The Girls of Chequertrees: Marion St John Webb Harrap October 1925
This is a reread because I accidentally purchased a second copy of this book, having forgotten I already owned one, and I’d forgotten the story too. I had a vague idea it was a boarding school story and Chequertrees was the name of the school. That is not the case.
What did strike me as I reread this was that there’s the germ of a stage play here, oddly enough. There’s also the promise of a far more gothic story than it turns out to be in the first chapter, entitled ‘The Window Opposite’.
Sixteen year old Pamela Heath and her family are shocked when a Mr Joseph Sigglesthorne, a man as remarkable as his name, pays a call to say that a distant relative, a Miss Emily Crabingway, has a proposition for Pamela. If she agrees to come to Miss Crabingway’s home, Chequertrees, in the village of Barrowfield and live there for six months, playing hostess of a kind to three other girls and abiding by certain conditions, she will earn £50 – a significant sum in those days. One of the conditions includes avoiding a locked room in the house and the others mean very limited contact with her family for the duration.
Curious, Pamela agrees, and in a few days’ time, meets her new housemates for half a year: snobby Isobel, stolid Caroline and over-sensitive Beryl. Pamela is the most normal and likeable of the lot, and a good choice as hostess, as she insists on a plan of action to keep them all occupied and tactful ways of avoiding squalls between the very different girls. Also living there are the cook Martha and maid Ellen – Miss Crabingway having taken herself off to Scotland for the six months. The three other girls are even more distantly connected with their eccentric benefactress.

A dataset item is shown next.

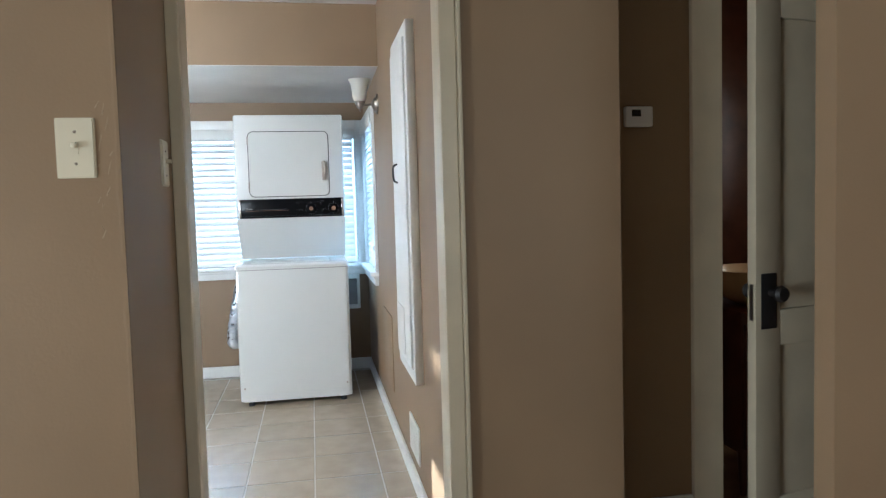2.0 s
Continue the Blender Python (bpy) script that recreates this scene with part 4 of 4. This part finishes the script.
def spray_can(x, y, label):
    t = thing("spray_can", (x, y, 0.885), label, "spray can", "spray cans on the counter")
    m = Matrix.Translation((x, y, 0.885))
    part("body", lathe(bmesh.new(), [(0.029, 0), (0.032, 0.002), (0.032, 0.112), (0, 0.112)], m, 24), RED, t)
    lb = bmesh.new()
    cols = [[lb.verts.new((x + 0.0325 * math.cos(radians(a)), y + 0.0325 * math.sin(radians(a)), 0.885 + z)) for z in (0.025, 0.112)] for a in range(185, 250, 8)]
    for p, q in zip(cols, cols[1:]):
        lb.faces.new((p[0], q[0], q[1], p[1]))
    part("paper_label", lb, PLASTIC, t, "white label patch")
    part("dark_band", lathe(bmesh.new(), [(0.0324, 0.112), (0.0328, 0.113), (0.0328, 0.121), (0.0324, 0.122)], m, 24), BRONZE, t)
    for k in range(4):
        ln = bmesh.new()
        row = [[ln.verts.new((x + 0.0329 * math.cos(radians(a)), y + 0.0329 * math.sin(radians(a)), 0.885 + z)) for z in (0.040 + 0.018 * k, 0.044 + 0.018 * k)] for a in range(192, 192 + (48, 32, 44, 24)[k], 8)]
        for p, q in zip(row, row[1:]):
            ln.faces.new((p[0], q[0], q[1], p[1]))
        part("print_line", ln, RED if k % 2 else GREY, t)
    part("bottom_rim", lathe(bmesh.new(), [(0.0325, 0.0), (0.0332, 0.002), (0.0325, 0.004)], m, 24), CHROME, t)
    part("shoulder", lathe(bmesh.new(), [(0.0323, 0.112), (0.0323, 0.128), (0.031, 0.136), (0.024, 0.142), (0, 0.143)], m, 24), RED, t)
    part("cap", lathe(bmesh.new(), [(0.031, 0.136), (0.031, 0.186), (0.028, 0.192), (0, 0.193)], m, 24), YELLOW, t, "yellow plastic cap")
    return t


spray_can(-1.226, 1.325, "red spray can with a yellow cap on the counter")
spray_can(-1.137, 1.32, "red spray can with a yellow cap behind the stove console")
bag = thing("plastic_bag", (-1.40, 1.29, 0.885), "crumpled clear plastic bag on the counter", "plastic bag")
bm = bmesh.new()
bmesh.ops.create_icosphere(bm, subdivisions=4, radius=1.0)
for v in bm.verts:
    k = 1 + 0.35 * noise.noise(v.co * 2.6) + 0.12 * noise.noise(v.co * 7)
    v.co = Vector((-1.40 + 0.085 * v.co.x * k, 1.30 + 0.045 * v.co.y * k, max(0.886, 0.903 + 0.03 * v.co.z * k)))
part("bag", bm, BAG, bag)


# ---- bathroom door and vanity ----
def bath_door():
    t = thing("door_2", (THERM - 0.03, -3.705, FLOOR), "cream panelled bathroom door standing slightly open into the hall", "door", "", "structure")
    w, th0 = 0.748, 0.036
    def p(name, *spec, mat=CREAM, under=None, bevel=0.003, label=""):
        return part(name, boxes(spec, bevel=bevel), mat, under or t, label)
    # built along +x from the hinge, thickness in y
    p("stile", 0, 0.11, 0, th0, 0.01, 1.945)
    p("stile", w - 0.11, w, 0, th0, 0.01, 1.945)
    for z0, z1 in ((0.01, 0.22), (0.74, 0.86), (1.82, 1.945)):
        p("rail", 0.11, w - 0.11, 0, th0, z0, z1)
    p("panel", 0.11, w - 0.11, 0.012, 0.024, 0.22, 0.74)
    p("panel", 0.11, w - 0.11, 0.012, 0.024, 0.86, 1.82)
    for y, s in ((th0, 1), (0.0, -1)):
        lp = p("lock_plate", w - 0.090, w - 0.022, *sorted((y, y + s * 0.004)), 0.80, 0.985, mat=BRONZE, label="dark metal lock plate")
        part("door_knob", lathe(bmesh.new(), [(0.012, 0), (0.010, 0.025), (0.024, 0.032), (0.028, 0.045), (0.022, 0.058), (0, 0.060)], Matrix.Translation((w - 0.06, y + s * 0.003, 0.92)) @ pose(0, 0, 0, -90 * s, 0, 0), 20), BRONZE, lp, "dark round door knob")
    p("strike", w, w + 0.0015, 0.010, 0.026, 0.83, 0.95, mat=NICKEL, bevel=0)
    for o in t.children:
        o.matrix_parent_inverse = Matrix.Identity(4)
    t.matrix_basis = pose(THERM - 0.026, -3.705, FLOOR, 0, 0, 90 + 12.0)
    return t


bath_door()
va = thing("vanity", (-2.60, -3.50, FLOOR), "dark wood bathroom vanity with a tan stone basin", "vanity")
for x in (-2.83, -2.40):
    for y in (-3.72, -3.28):
        lg = bmesh.new()
        tube(lg, [(x, y, FLOOR), (x, y, 0.17)], 0.02, 8, [0.013, 0.024])
        part("leg", lg, REDWOOD, va)
part("cabinet_body", boxes((-2.85, -2.38, -3.74, -3.26, 0.16, 0.75), bevel=0.004), REDWOOD, va)
for y0, y1 in ((-3.73, -3.505), (-3.495, -3.27)):
    dd = part("door", boxes((-2.868, -2.85, y0, y1, 0.18, 0.70), bevel=0.003), REDWOOD, va)
    part("door_knob", lathe(bmesh.new(), [(0.006, 0), (0.005, 0.012), (0.011, 0.018), (0, 0.024)], pose(-2.868, y1 - 0.03 if y0 < -3.6 else y0 + 0.03, 0.5, 0, -90, 0), 14), BRONZE, dd)
part("basin", lathe(bmesh.new(), [(0.0, 0.75), (0.12, 0.752), (0.19, 0.79), (0.235, 0.86), (0.245, 0.905), (0.235, 0.907), (0.22, 0.87), (0.17, 0.81), (0.0, 0.78)], Matrix.Translation((-2.66, -3.50, 0)), 36), BASIN, va, "tan stone basin")

# ---- outdoors ----
structure("ground", boxes((-600, 600, -600, 600, -0.9, -0.6)), GRASS, "lawn round the house", "ground")

# unseen sun blocker: its flat bough splits the sun patch on the south wall
def tree(x, y, ground, seed):
    rng = random.Random(seed)
    t = thing("tree", (x, y, ground), "leafy tree set out of view beyond the kitchen window to block part of the sun", "tree")
    tr = bmesh.new()
    tube(tr, curve([(x, y, ground), (x + 0.05, y, ground + 1.2), (x - 0.02, y, ground + 3.62)], 8), 0.1, 10, [0.13 - 0.004 * k for k in range(17)])
    part("trunk", tr, BARK, t)
    tips = []
    for k in range(9):
        a, out = math.pi * (k % 2) + rng.uniform(-0.1, 0.1), 1.5 + rng.uniform(-0.25, 0.35)
        p0 = Vector((x, y, ground + 3.60))
        p2 = Vector((x + out * math.cos(a), y + out * math.sin(a), ground + 3.66 + rng.uniform(-0.04, 0.04)))
        ln = curve([p0, p0.lerp(p2, 0.45) + Vector((0, 0, 0.10)), p2], 6)
        part("limb", tube(bmesh.new(), ln, 0.04, 7, [0.05 - 0.003 * i for i in range(len(ln))]), BARK, t)
        tips += ln[8:]
    # leaves kept in a thin band, to shade only the middle of the beam
    lf = bmesh.new()
    for k in range(2600):
        c = rng.choice(tips) + Vector((rng.gauss(0, 0.2), rng.gauss(0, 0.10), rng.gauss(0, 0.065)))
        m = Matrix.Translation(c) @ Euler((rng.uniform(0, 6), rng.uniform(0, 6), rng.uniform(0, 6))).to_matrix().to_4x4()
        l, w = rng.uniform(0.05, 0.09), rng.uniform(0.025, 0.04)
        lf.faces.new([lf.verts.new(m @ Vector(p)) for p in ((-l, 0, 0), (0, -w, 0.008), (l, 0, 0), (0, w, 0.008))])
    part("crown", lf, LEAF, t, "crown of small green leaves", smooth=False)["kind"] = "stuff"
    return t


tree(-3.5, 5.5, -0.6, 3)

# ---- floor tiles, last ----
TILE_W = 0.305
tb = bmesh.new()
box(tb, -TILE_W / 2 + 0.0035, TILE_W / 2 - 0.0035, -TILE_W / 2 + 0.0035, TILE_W / 2 - 0.0035, -0.006, 0.0, bevel=0.001, segs=1)
tile_mesh = bpy.data.meshes.new("tile")
tb.to_mesh(tile_mesh)
tb.free()
tile_mesh.materials.append(TILE)
floor_ob = bpy.data.objects["floor"]
for i in range(14):
    for j in range(-15, 6):
        x, y = -0.069 - TILE_W * (i - 0.5), -0.003 + TILE_W * (j - 0.5)
        inside = LIVING + 0.12 < x < -0.05 and SOUTH - 0.1 < y < FAR and not (x > KWALL + 0.1 and y > 0)
        hall = LIVING + 0.12 < x < THERM + 0.1 and -4.3 < y <= SOUTH - 0.1
        if inside or hall:
            o = new("tile", tile_mesh)
            o.parent = floor_ob
            o.location = (x, y, FLOOR + random.uniform(-0.0004, 0.0004))
            o.rotation_euler = (0, 0, random.choice((0, 1, 2, 3)) * math.pi / 2)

There is the mystery of why Miss Crabingway set things up this way and tension over whether all four will keep their word and not break the conditions. The focus is on the development of the girls – Beryl is not as well off as the others, and Isobel, really, is a snob who is disdainful towards the lower classes, but the authoress plays it softly, softly around her, finding and pointing to Isobel’s good qualities and even showing how mixing with other girls who find her limited ways amusing if not taxing is good for dull Caroline. Meanwhile Pamela, who is artistic, befriends a local artist. Perhaps the story would have benefitted from not being about the doings of all four girls – the friendship between Pamela and Beryl isn’t as strong in the second half as you’d have expected from the first half, and the mysterious limping woman is far more peripheral than she should be, even up to the big reveal.
This is an unusual book, in that it borrows the mysterious benefactress trope and other suspense trappings, but tries to make the story as down to earth as possible. But yes, I could see the germ of a play about four such different girls brought together under one roof, relatively cut off from kith and kin, for a potentially claustrophobic six months; it could either be existential or melodramatic.